> [Clips as scene scripts]
## Begin
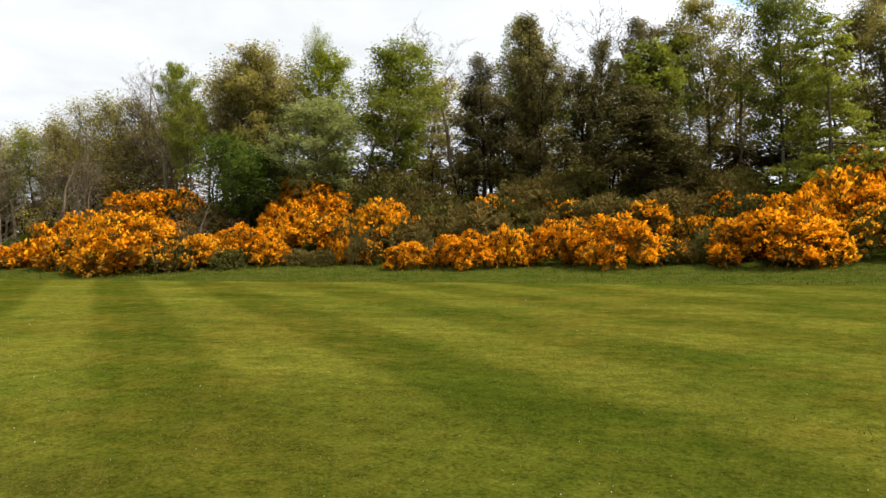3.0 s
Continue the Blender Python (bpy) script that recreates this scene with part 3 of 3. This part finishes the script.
stand_of("spruce", "spruce", M_SPRUCE, M_BARK_DARK, "dark spruce rising above the far wood",
         [(100.6, 96, 15.2, 6.0), (105.8, 106, 14.6, 6.2), (103.5, 103, 14.3, 6.2), (94.1, 93, 14.6, 5.6), (91.4, 93, 15.6, 6.4), (88.1, 90, 16.6, 7.1), (84.8, 87, 14.5, 6.2), (117.2, 132, 10.0, 7.2), (86.4, 89, 14.9, 6.2), (102.4, 100, 14.6, 5.1),
          (89.6, 92, 15.8, 6.0), (96.2, 95, 13.6, 5.1), (107.6, 112, 13.6, 5.7), (92.7, 94, 14.9, 5.6), (110.2, 118, 13.4, 5.7)], group=WEST, thin=0.75)
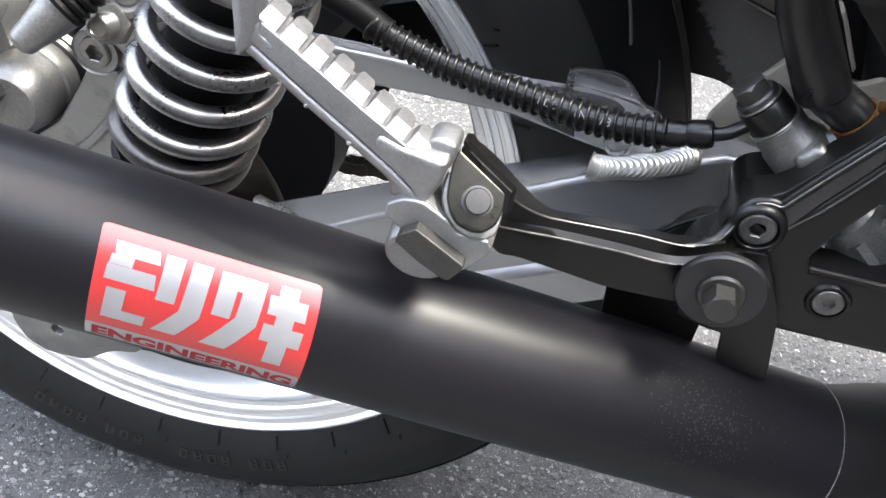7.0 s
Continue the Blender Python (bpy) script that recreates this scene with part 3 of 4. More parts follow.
## End
> [GIVEN PROBLEM] Except for the pictures, copy the material above exactly.

> [THE REPLY]
3.0 s
Continue the Blender Python (bpy) script that recreates this scene with part 3 of 3. This part finishes the script.
stand_of("spruce", "spruce", M_SPRUCE, M_BARK_DARK, "dark spruce rising above the far wood",
         [(100.6, 96, 15.2, 6.0), (105.8, 106, 14.6, 6.2), (103.5, 103, 14.3, 6.2), (94.1, 93, 14.6, 5.6), (91.4, 93, 15.6, 6.4), (88.1, 90, 16.6, 7.1), (84.8, 87, 14.5, 6.2), (117.2, 132, 10.0, 7.2), (86.4, 89, 14.9, 6.2), (102.4, 100, 14.6, 5.1),
          (89.6, 92, 15.8, 6.0), (96.2, 95, 13.6, 5.1), (107.6, 112, 13.6, 5.7), (92.7, 94, 14.9, 5.6), (110.2, 118, 13.4, 5.7)], group=WEST, thin=0.75)
7.0 s
Continue the Blender Python (bpy) script that recreates this scene with part 3 of 4. More parts follow.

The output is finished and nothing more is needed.